Marriage Rules or Rhetoric? Extreme Makeover Style

So much has happened in marriage litigation and policy-making over the past few months, that an average American may be wondering if there's been an "Extreme Makeover" of sorts in family law in the United States.  State authority to regulation domestic relations, an area of law traditionally held by the states, may seem clouded and unclear in light of federal judicial intervention.  When a federal court declared unconstitutional the state of Utah's voter-approved definition of marriage, that state decided to go directly to the U.S. Supreme Court in an effort to protect its regulation of marriage.  This according to a recent account by the National Law Journal which writes:
"Kitchen v. Herbert would be the first same-sex marriage case to reach the high court since its June 2013 decision in United States v. Windsor, invalidating the definition of marriage as between a man and a woman under the federal Defense of Marriage Act.  A divided three-judge panel of the U.S. Court of Appeals for the Tenth Circuit on June 25 held that the Utah ban was unconstitutional. That ruling left the state with the option of seeking review by the full Tenth Circuit or filing a petition for review with the Supreme Court.  Utah Attorney General Sean Reyes announced on Wednesday that he would seek the high court's review. ...The Tenth Circuit was the first appellate court to rule on the constitutionality of a same-sex marriage ban. A decision by the Fourth Circuit in two challenges to Virginia's laws is expected soon. ...The justices have the option of declining to hear the Utah petition. If they do grant review, arguments likely would occur in 2015."

The need for this litigation was not unforeseen.  In our recent article (http://papers.ssrn.com/sol3/papers.cfm?abstract_id=2462093) published by the Elon Law Review, Elizabeth Oklevitch and I suggested that the rhetoric in Windsor would lead to state challenges such as those faced by Utah, and Virginia (another state challenge we have discussed at FamilyRestoration), in "Federalism or Extreme Makeover of State Domestic Regulations Power? The Rules and Rhetoric of Windsor (and Perry)," available for download at http://papers.ssrn.com/sol3/papers.cfm?abstract_id=2462093. These Supreme Court Opinions express an affirmation (at least rhetorically) of the right of states to regulate family law - yet also ruled to uphold same-sex marriage policy in one case (Windsor) while not even allowing a hearing on the voter-approved state policy upholding marriage in the other (Perry).  We suggest this incongruity in jurisprudence represents a sort of extreme makeover of state domestic regulations law.

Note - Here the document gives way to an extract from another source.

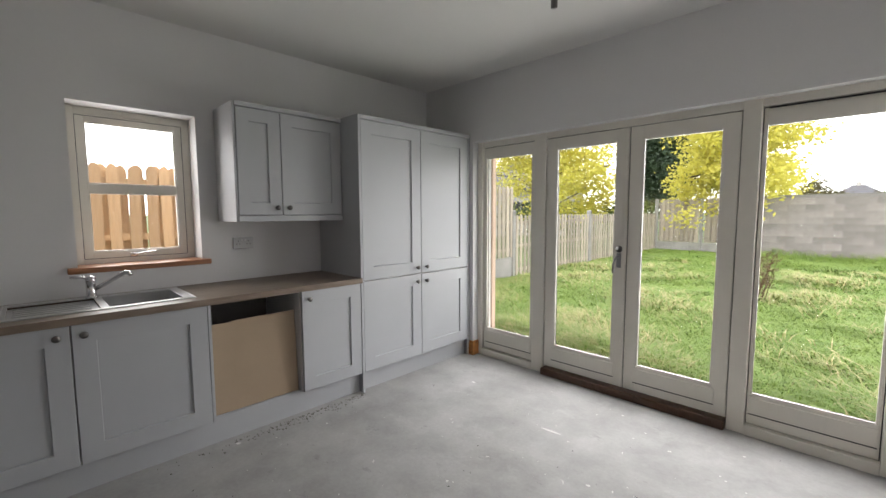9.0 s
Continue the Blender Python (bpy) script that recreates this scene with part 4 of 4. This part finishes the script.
def blades(name, count, region, hmin, hmax, mat, label, seed, clump, power=1.35, patchy=-2.0):
    """Bent grass blades lodged in drifts; two faces a blade."""
    r = np.random.RandomState(seed)
    x0, x1, y0, y1 = region
    u = r.rand(count)
    y = y0 + (y1 - y0) * u ** power
    x = x0 + (x1 - x0) * r.rand(count)
    drift = np.sin(x * 1.7 + 2 * np.sin(y * 0.9)) * np.cos(y * 1.3 + np.sin(x * 1.1))
    tuft = np.sin(x * 5.1 + 2 * np.sin(y * 3.3)) * np.cos(y * 4.3 + 2 * np.sin(x * 2.7))
    keep = drift + 0.5 * tuft + 0.4 * r.normal(0, 1, count) > patchy
    x, y, drift, tuft = x[keep], y[keep], drift[keep], tuft[keep]
    count = len(x)
    h = (hmin + (hmax - hmin) * r.rand(count)) * (1 + clump * drift + 0.14 * tuft)
    a = 2.2 + 0.9 * drift + 0.6 * tuft + r.normal(0, 1.2, count)
    lean = (0.8 + 0.8 * r.rand(count)) * h
    w = 0.0042 + 0.002 * r.rand(count) + 0.0008 * (y - y0)
    dx, dy = np.cos(a), np.sin(a)
    px, py = -dy * w, dx * w
    z = GZ - 0.02 + swell(x, y) * np.clip((y - 4.7) * 1.2, 0, 1)
    v = np.empty((count, 5, 3))
    v[:, 0] = np.stack([x - px, y - py, z], 1)
    v[:, 1] = np.stack([x + px, y + py, z], 1)
    v[:, 2] = np.stack([x + px * 0.8 + dx * lean * 0.4, y + py * 0.8 + dy * lean * 0.4, z + h * 0.6], 1)
    v[:, 3] = np.stack([x - px * 0.8 + dx * lean * 0.4, y - py * 0.8 + dy * lean * 0.4, z + h * 0.6], 1)
    v[:, 4] = np.stack([x + dx * lean, y + dy * lean, z + h * 0.72], 1)
    base = (np.arange(count) * 5)[:, None]
    quads = (base + np.array([0, 1, 2, 3])).tolist()
    tris = (base + np.array([3, 2, 4])).tolist()
    ob = add_mesh(name, v.reshape(-1, 3).tolist(), quads + tris, mat)
    return tagged(ob, label, "grass", kind="stuff")


blades("lawn_grass", 300000, (-5.0, 9.0, 4.8, 18.0), 0.07, 0.2, GRASS, "long uncut green lawn grass", 11, 0.3)
blades("dry_grass", 52000, (-5.0, 7.0, 4.8, 14.0), 0.1, 0.24, STRAW, "yellowed dry grass among the lawn", 12, 0.4, 1.6, 0.45)
blades("wall_weeds", 4500, (-1.5, 9.0, 16.4, 17.9), 0.18, 0.42, GRASS, "tall weeds along the block wall", 13, 0.5, 1.0)
blades("path_edge_grass", 11000, (-5.0, 5.0, 4.74, 5.2), 0.14, 0.3, GRASS, "long grass leaning over the path edge", 14, 0.3, 1.0)
blades("path_edge_straw", 8000, (-5.0, 5.0, 4.72, 5.25), 0.12, 0.28, STRAW, "flattened straw grass along the path edge", 16, 0.3, 1.0, -0.1)
weed = thing("dead_weed", "brown dead weed standing in the lawn", "plant", at=(-0.55, 9.2, GZ))
rng = random.Random(8)
bm = bmesh.new()
for k in range(16):
    a, l0 = rng.uniform(0, 6.28), rng.uniform(0.4, 0.85)
    p = Vector((rng.gauss(0, 0.05), rng.gauss(0, 0.05), 0))
    pts = [p]
    for i in range(4):
        p = p + Vector((math.cos(a) * 0.05 + rng.gauss(0, 0.03), math.sin(a) * 0.05 + rng.gauss(0, 0.03), l0 / 4))
        pts.append(p)
    tube(bm, pts, 0.006, 5)
    for q in pts[2:]:
        for _ in range(4):
            d = Vector((rng.gauss(0, 1), rng.gauss(0, 1), rng.gauss(0, 0.5))).normalized() * 0.09
            tube(bm, [q, q + d * 0.5, q + d + Vector((0, 0, 0.03))], 0.005, 4)
part("stems", bm, WEED, weed)


def board_mesh(w, th, h, rounded):
    bm = bmesh.new()
    if rounded:
        prof = [(-w / 2, 0), (w / 2, 0), (w / 2, h - 0.05), (w / 4, h - 0.012), (0, h), (-w / 4, h - 0.012), (-w / 2, h - 0.05)]
    else:
        prof = [(-w / 2, 0), (w / 2, 0), (w / 2, h), (-w / 2, h)]
    lo = [bm.verts.new((x, -th / 2, z)) for x, z in prof]
    hi = [bm.verts.new((x, th / 2, z)) for x, z in prof]
    bm.faces.new(lo)
    bm.faces.new(list(reversed(hi)))
    for i in range(len(prof)):
        j = (i + 1) % len(prof)
        bm.faces.new((lo[i], hi[i], hi[j], lo[j]))
    return bm


def fence(label, length, z0, z1, gravel, mat, m, two_sided=True, gap=0.055, bw=0.1, post_h=None, group="garden fences"):
    """One bay: boards either side of three rails, a concrete gravel board and a concrete post at its start. Local x along it."""
    t = thing("fence_panel", label, "fence", group)
    rng = random.Random(int(length * 1000) + int(m.translation.y * 10))
    mesh = mesh_of(board_mesh(bw, 0.018, z1 - z0, True), "board", mat)
    k, x = 0, 0.1 + bw / 2
    while x < length - bw / 2:
        for s in ((1, -1) if two_sided else (-1,)):
            xx = x + ((bw + gap) / 2 if s < 0 and two_sided else 0)
            if xx > length - bw / 2:
                continue
            o = new("board", mesh)
            o.parent = t
            o.matrix_basis = pose(xx + rng.uniform(-0.006, 0.006), s * 0.028, z0 + rng.uniform(-0.012, 0.008), 0, rng.uniform(-0.8, 0.8), 0)
        x += bw + gap
    for z in (z0 + 0.15, (z0 + z1) / 2, z1 - 0.18):
        boxpart("rail", (0.05, -0.0185, z - 0.035, length - 0.05, 0.0185, z + 0.035), mat, t)
    if gravel:
        boxpart("gravel_board", (0.055, -0.025, GZ - 0.05, length - 0.055, 0.025, z0 - 0.015), CONCRETE, t, "pale concrete gravel board", 0.005)
    bm = bmesh.new()
    ph = post_h or z1 + 0.05
    box(bm, -0.055, -0.055, GZ - 0.05, 0.055, 0.055, ph - 0.05, 0.008)
    cyl(bm, (0, -0.055, ph - 0.05), (0, 0.055, ph - 0.05), 0.054, seg=14)
    part("post", bm, CONCRETE, t, "grey concrete post with rounded top")
    t.matrix_world = m
    return t


FX = -4.95
y = 8.55
for bay in (1.85, 1.85, 1.9, 3.25, 1.85, 1.85):
    y -= bay
    near = y < 4.5
    fence("boarded fence with concrete gravel board, warm light put into its brown" if near else "weathered grey-brown boarded fence with concrete gravel board", bay, 0.42 if not near else 0.40, 1.98 if not near else 1.93, True, FENCE_LIT if near else FENCE, pose(FX, y, 0, 0, 0, 90))
y = 8.55
for k in range(5):
    fence("low weathered picket fence with rounded concrete posts", 1.9, GZ + 0.06, 1.36, False, FENCE, pose(FX, y, 0, 0, 0, 90), two_sided=False, gap=0.075, bw=0.085, post_h=1.46)
    y += 1.9
BY = 18.05
for k in range(2):
    fence("tall weathered fence panel at the back of the garden", 1.52, 0.30, 1.88, True, FENCE, pose(FX + 0.02 + 1.52 * k, BY, 0), post_h=1.9, gap=0.06, bw=0.105)

# block wall at the back: blocks are parts, mortar bed behind
bw_t = thing("garden_block_wall", "grey concrete block wall at the back of the garden", "wall")
boxpart("mortar_bed", (-1.9, BY - 0.045, GZ - 0.05, 13.0, BY + 0.1, 1.93), MORTAR, bw_t)
bm = bmesh.new()
box(bm, 0.005, -0.05, 0.005, 0.435, 0.02, 0.21)
block = mesh_of(bm, "block", BLOCK)
for r_ in range(10):
    for c_ in range(28):
        x = -1.9 + c_ * 0.44 + (0.22 if r_ % 2 else 0)
        if x > 9.5:
            continue
        o = new("block", block)
        o.parent = bw_t
        o.matrix_basis = pose(x, BY - 0.005 + 0.004 * ((c_ * 7 + r_ * 3) % 3 - 1), GZ - 0.08 + r_ * 0.202)


# ---- trees ----
def leaves(bm_v, bm_f, c, n, spread, size, rng):
    for _ in range(n):
        p = Vector((rng.gauss(c[0], spread), rng.gauss(c[1], spread), rng.gauss(c[2], spread * 0.75)))
        a = Vector((rng.gauss(0, 1), rng.gauss(0, 1), rng.gauss(0, 0.6))).normalized()
        b = a.cross(Vector((rng.gauss(0, 1), rng.gauss(0, 1), rng.gauss(0, 1)))).normalized()
        s = size * rng.uniform(0.6, 1.3)
        i = len(bm_v)
        bm_v += [tuple(p - a * s), tuple(p + b * s * 0.55), tuple(p + a * s), tuple(p - b * s * 0.55)]
        bm_f.append((i, i + 1, i + 2, i + 3))


def tree(name, label, base, height, radius, crown_low, mat, seed, limbs=14, clumps=150, per=45, leaf=0.09, spread=0.4, droop=0.0):
    rng = random.Random(seed)
    t = thing(name, label, "tree", at=base)
    bm = bmesh.new()
    top = Vector((0.2, 0.1, height * 0.8))
    tube_pts = [Vector((0, 0, 0)), Vector((0.05, 0, height * 0.25)), Vector((0.12, 0.05, height * 0.5)), top]
    for a, b, r0, r1 in zip(tube_pts, tube_pts[1:], (0.2, 0.16, 0.11), (0.16, 0.11, 0.03)):
        cyl(bm, a, b, r0, r1, 10)
    part("trunk", bm, BARK, t)
    bm = bmesh.new()
    v, f = [], []
    ends = []
    for k in range(limbs):
        s = rng.uniform(0.25, 0.95)
        p = Vector((0.1 * s, 0.05 * s, height * 0.8 * s))
        a = 2 * math.pi * k / limbs + rng.uniform(-0.3, 0.3)
        rad = radius * rng.uniform(0.6, 1.0) * (1.15 - 0.6 * s)
        q = Vector((math.cos(a) * rad, math.sin(a) * rad, max(crown_low, p.z + rng.uniform(0.1, 0.3) * height * (1 - s))))
        mid = (p + q) / 2 + Vector((0, 0, 0.35))
        q.z -= droop * rng.random()
        tube(bm, [p, mid, q], 0.03, 6)
        ends += [mid, q, (mid + q) / 2]
    part("limbs", bm, BARK, t)
    for k in range(clumps):
        e = rng.choice(ends)
        c = (e.x + rng.gauss(0, radius * 0.17), e.y + rng.gauss(0, radius * 0.17), max(crown_low * 0.8, e.z + rng.gauss(0, height * 0.1)))
        leaves(v, f, c, per, spread, leaf, rng)
    o = add_mesh("crown", v, f, mat)
    o.parent = t
    return t


tree("ash_tree", "tree with yellow autumn leaves beyond the picket fence", (-9.0, 17.0, GZ), 8.5, 3.1, 1.9, YELLOW, 21, 20, 330, 80, 0.082, 0.3, 0.8)
tree("ash_tree", "yellow autumn tree hanging over the back fence", (-2.5, 18.9, GZ), 7.5, 2.3, 1.4, YELLOW, 27, 20, 330, 80, 0.078, 0.27, 1.4)
tree("evergreen_tree", "dark evergreen tree far behind the back fence", (-8.3, 30.0, GZ), 9.0, 2.4, 1.2, DARKLEAF, 22, 18, 260, 110, 0.1, 0.4)
for k, (x, y, h, r, m_) in enumerate(((-2.6, 62, 5.2, 2.4, BUSHLEAF), (3.9, 66, 5.4, 2.0, BUSHLEAF), (6.8, 80, 6.0, 2.2, BUSHLEAF), (-17.5, 26, 2.6, 1.2, BUSHLEAF), (-14.0, 45, 4.5, 2.5, BUSHLEAF), (-19.0, 0.6, 3.3, 0.8, BUSHLEAF))):
    tree("distant_tree", "small olive-brown tree in the distance", (x, y, GZ), h, r, 0.8, m_, 30 + k, 9, 60, 40, 0.16, 0.4)
v, f = [], []
rng = random.Random(41)
for k in range(120):
    leaves(v, f, (rng.uniform(-13, -5.6), rng.uniform(18.6, 20), rng.uniform(0.3, 1.7)), 40, 0.25, 0.08, rng)
hedge = tagged(add_mesh("hedge", v, f, leafy("hedge_leaves", (0.06, 0.10, 0.02), (0.13, 0.16, 0.03), 0.6, 1.0, 0.2)), "clipped green hedge beyond the fence", "hedge", kind="stuff")


# ---- houses beyond ----
def house(label, x, y, w, d, eaves, ridge, turn, storeys=2):
    t = thing("house", label, "house", "houses beyond the garden")
    boxpart("wall", (-w / 2, -d / 2, GZ - 0.05, w / 2, d / 2, eaves), HOUSEWHITE, t)
    bm = bmesh.new()
    o = 0.35
    lo = [(-w / 2 - o, -d / 2 - o), (w / 2 + o, -d / 2 - o), (w / 2 + o, d / 2 + o), (-w / 2 - o, d / 2 + o)]
    vs = [bm.verts.new((a, b, eaves)) for a, b in lo]
    us = [bm.verts.new((a, b, eaves - 0.15)) for a, b in lo]
    r0, r1 = bm.verts.new((-w / 2 + d / 2, 0, ridge)), bm.verts.new((w / 2 - d / 2, 0, ridge))
    for q in ((vs[0], vs[1], r1, r0), (vs[2], vs[3], r0, r1), (vs[1], vs[2], r1), (vs[3], vs[0], r0), tuple(us)):
        bm.faces.new(q)
    for i in range(4):
        bm.faces.new((us[i], us[(i + 1) % 4], vs[(i + 1) % 4], vs[i]))
    roof = part("roof", bm, SLATE, t, "grey slate hipped roof")
    bm = bmesh.new()
    box(bm, -0.4, -0.3, ridge - 0.5, 0.4, 0.3, ridge + 0.7, 0.02)
    part("chimney", bm, HOUSEWHITE, roof)
    for s in range(storeys):
        for k in range(3):
            xx = -w / 2 + w * (k + 0.5) / 3
            z = 1.0 + s * 2.7
            if z + 1.1 > eaves:
                continue
            for sy in (-1, 1):
                wob = boxpart("window", (xx - 0.6, sy * (d / 2 + 0.02) - 0.03, z, xx + 0.6, sy * (d / 2 + 0.02) + 0.03, z + 1.1), HOUSEGLASS, t, "dark house window")
                boxpart("frame", (xx - 0.03, sy * (d / 2 + 0.02) - 0.04, z, xx + 0.03, sy * (d / 2 + 0.02) + 0.04, z + 1.1), HOUSEWHITE, wob)
    t.matrix_world = pose(x, y, 0, 0, 0, turn)
    return t


house("white rendered house with grey slate roof", -17, 27, 8, 6, 3.0, 5.2, 30)
house("low white rendered house with grey slate roof", -18.8, -6.0, 9, 6, 2.9, 4.5, 90, 1)
house("far white rendered house with grey roof", 0.8, 130, 8, 6, 4.6, 7.2, 10)
house("white rendered house with grey slate roof", -19.5, 18, 9, 7, 2.7, 4.6, 80, 1)
for x, y, h in ((3.3, 55, 7.4), (2.6, 60, 5.8), (4.6, 66, 5.6)):
    t = thing("street_lamp", "tall grey street lamp post in the distance", "street lamp", "street lamps", at=(x, y, GZ))
    bm = bmesh.new()
    cyl(bm, (0, 0, 0), (0, 0, h), 0.09, 0.05, 10)
    part("pole", bm, POLE, t)
    bm = bmesh.new()
    box(bm, -0.9, -0.08, h - 0.02, 0.05, 0.08, h + 0.08, 0.02)
    part("lantern", bm, POLE, t)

In light of this apparent contradiction, this article considers whether "the traditional power of States to define domestic relations" is affected by the mandate that the federal government refrain from intervening in marriage entry regulation when one state's ability to define marriage was effectively denied in Perry. An overview of some collateral effects of both the rules and rhetoric of Windsor (and Perry) on state family law regulation illuminates this question. Such an overview reveals that these cases do more than simply uphold and clarify federalism; at least to some extent, they impede the ability of states to define domestic relations, with practical and ideological ramifications for family law and liberty interests. Part I provides a background on the dicta of Windsor heralding state regulation of marriage. Part II considers and examines collateral effects of Windsor (and Perry) on family law in three categories. Those categories include federal conflicts with state regulations, interstate conflicts, and family law policy. Part III discusses an ideological shift Windsor (and Perry) promote in family law and the effects of the Supreme Court's endorsement of this new ideology upon personal liberty interests and marriage regulation.  Read it at http://papers.ssrn.com/sol3/papers.cfm?abstract_id=2462093.

While the rules stated by the Supreme Court uphold state's rights to stabilize and restore family law policy in marriage, the rhetoric works to deconstruct state regulation of family law.  Utah is challenging that outcome, asking the High Court to reconsider it's rhetoric and rules in 2015.  Marriage rules and rhetoric greatly matter to family restoration.